The punishing effects of the war in Ukraine are set out in the IMF’s latest round of forecasts, unveiled ahead of the spring meetings taking place this week, writes Sam Fleming.

There is no surprise as to where the pain is felt hardest: Ukraine is heading for a 35 per cent contraction this year as the invasion ravages its economy, the IMF predicts, while the sanctions-struck Russian economy will shrink by 8.5 per cent this year and another 2.3 per cent in 2023.

The impact on the eurozone looks relatively slight by comparison, with GDP now forecast to rise by 2.8 per cent this year, 1.1 points lower than the previous IMF outlook. Growth is forecast at 2.3 per cent in 2023, a shade below the fund’s previous 2.5 per cent prediction.

But the picture could yet get a lot worse, the IMF says. The fund’s forecasts assume the EU and its allies continue to exempt the Russian energy sector from sanctions.

But the IMF outlook contains an alternative scenario under which embargoes on both oil and gas are imposed on Russia, alongside “the disconnection of Russia from much of the global financial and trade system.”

This darker scenario would deliver a massive hit to EU growth, leaving the level of GDP nearly 3 per cent below the baseline by 2023.

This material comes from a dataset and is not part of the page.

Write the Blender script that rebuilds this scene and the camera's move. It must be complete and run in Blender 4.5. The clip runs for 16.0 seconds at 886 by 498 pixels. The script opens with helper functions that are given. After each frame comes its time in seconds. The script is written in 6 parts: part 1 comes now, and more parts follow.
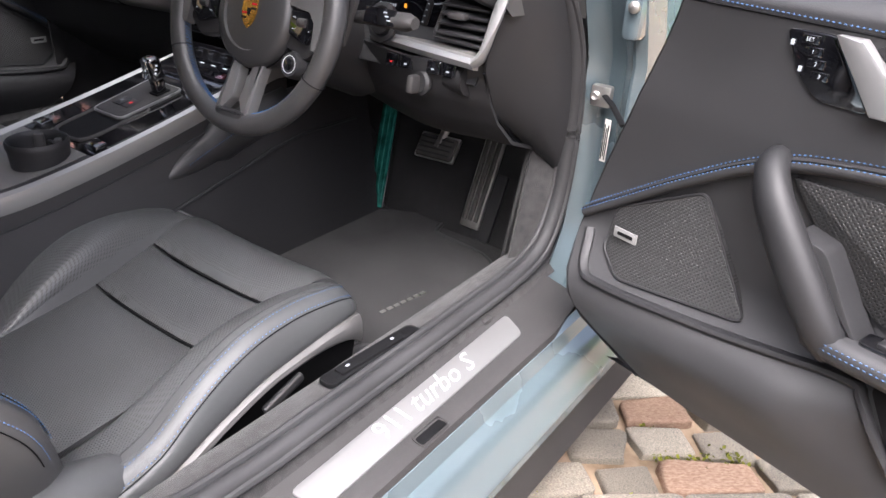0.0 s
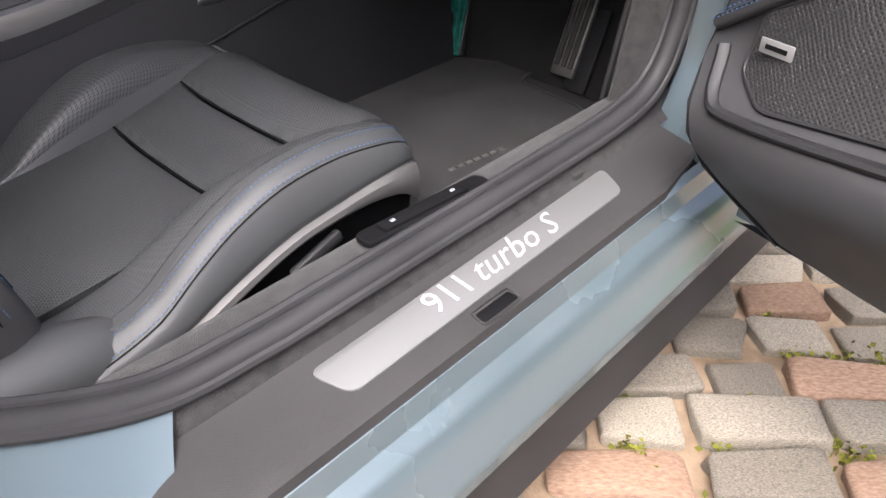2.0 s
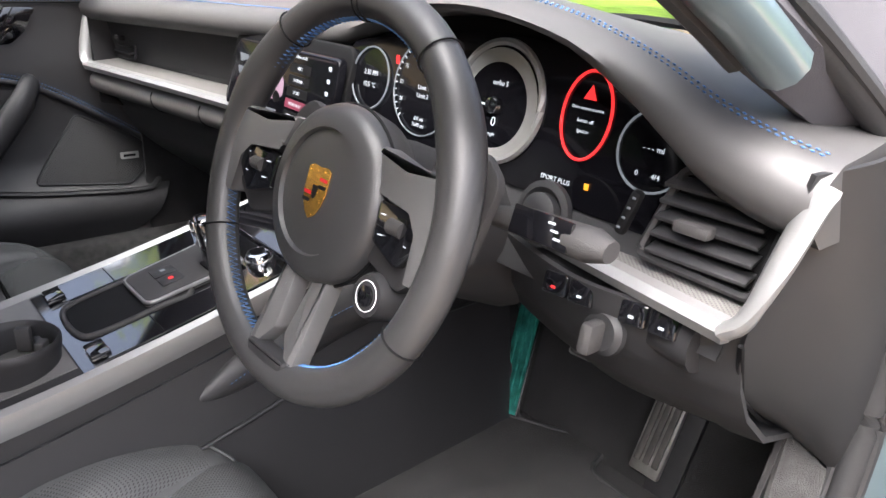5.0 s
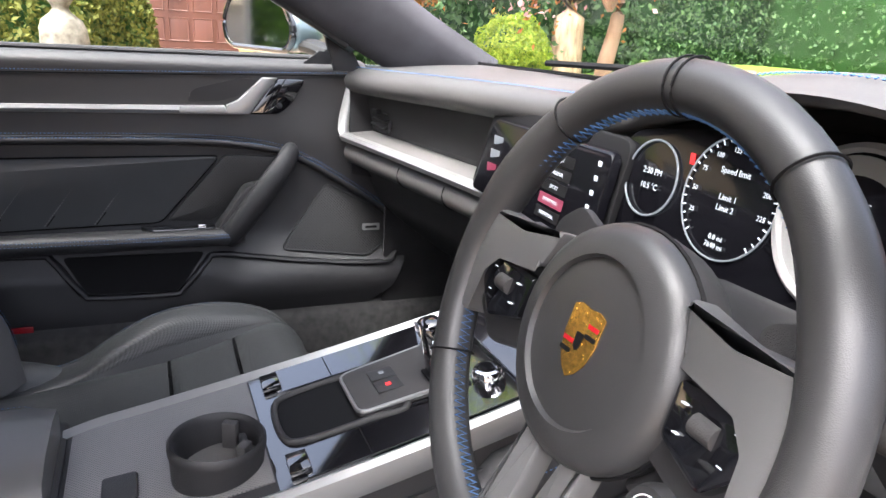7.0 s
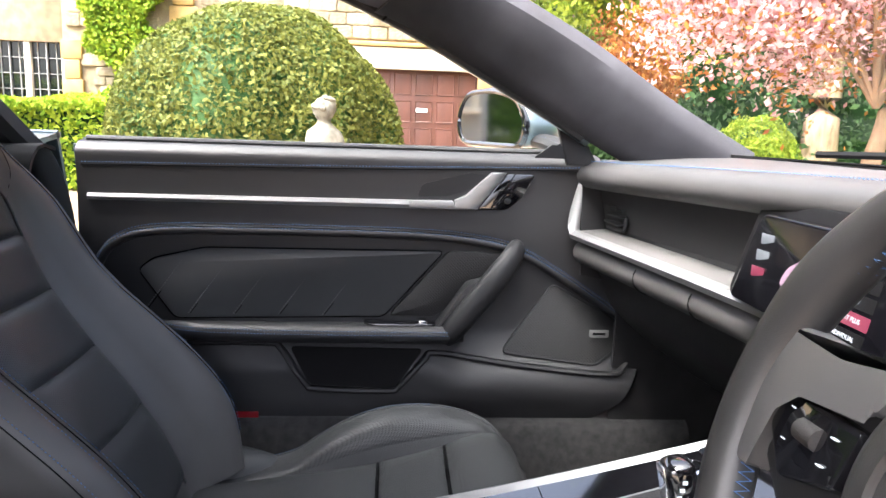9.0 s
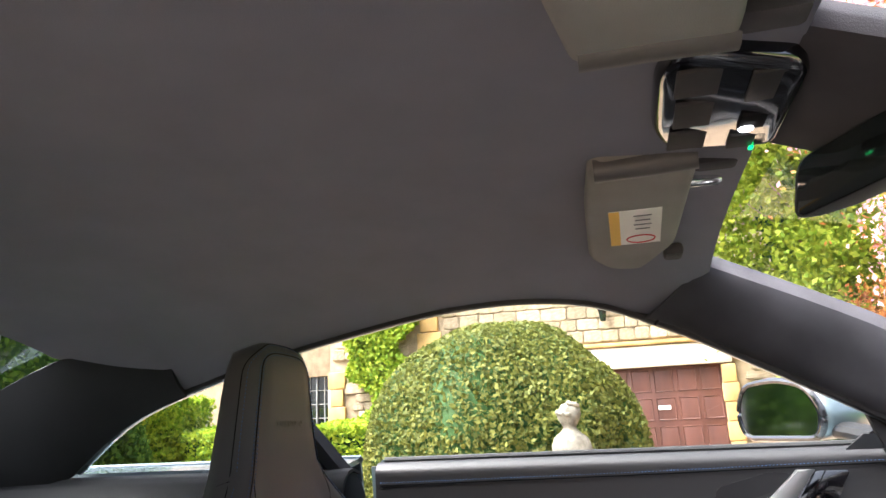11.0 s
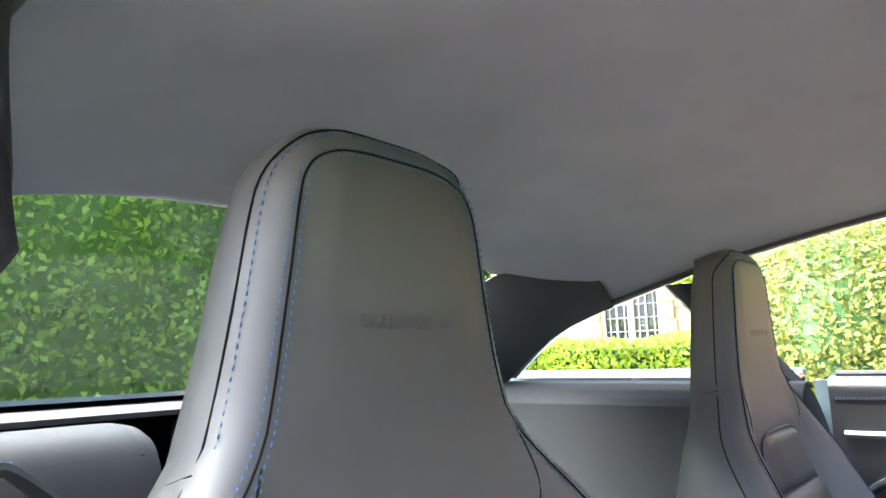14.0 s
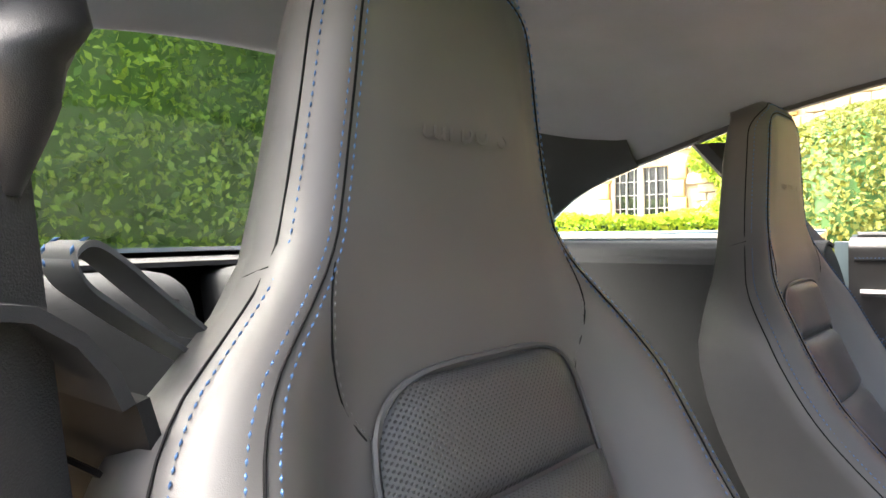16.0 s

The scale of the dive in GDP helps explain the obvious hesitancy among EU member states when it comes to the details of the next round of sanctions. While the European Commission is pushing for an oil blockade as part of the next package, sanctions on Russian gas exports remain a less imminent prospect.

What to watch today

  1. Emmanuel Macron faces Marine Le Pen in the only televised debate ahead of Sunday’s final round of presidential elections

  2. German foreign minister Annalena Baerbock travels to the Baltic countries to meet her counterparts

Notable, Quotable

  • Sanctions, in court: Russia plans to take legal steps to recover $300bn of its foreign currency reserves frozen by western governments in a bid to overturn one of the most painful measures imposed on Moscow in response to its invasion of Ukraine. No official timeline has been made public, however.

  • Restarting nuclear: In this explainer, the FT is unpacking the reasons why prolonging the life of Germany’s nuclear power plants wouldn’t solve the country’s dependency on Russian oil and gas. For a full picture of Europe’s gas imports and what it would take to replace them, click here.

  • Moving (ware) house: While the UK government launches a search for Brexit opportunities, one group has already discovered them: Dutch warehouse owners. An influx of British-based companies to the Netherlands has swelled as they struggle with the disruption of a customs border across the North Sea.

  • Nato courthouse: The Belgian side of a Paris terror trial kicked off yesterday at Brussels’ former Nato headquarters, VRT News reports. Over a dozen helpers of the suicide bombers who killed 130 people in November 2015 are being tried for taking part in a terrorist plot. Brussels’ own terror trial for the 2016 attack on the airport and the Maalbeek metro stop will take place later this year.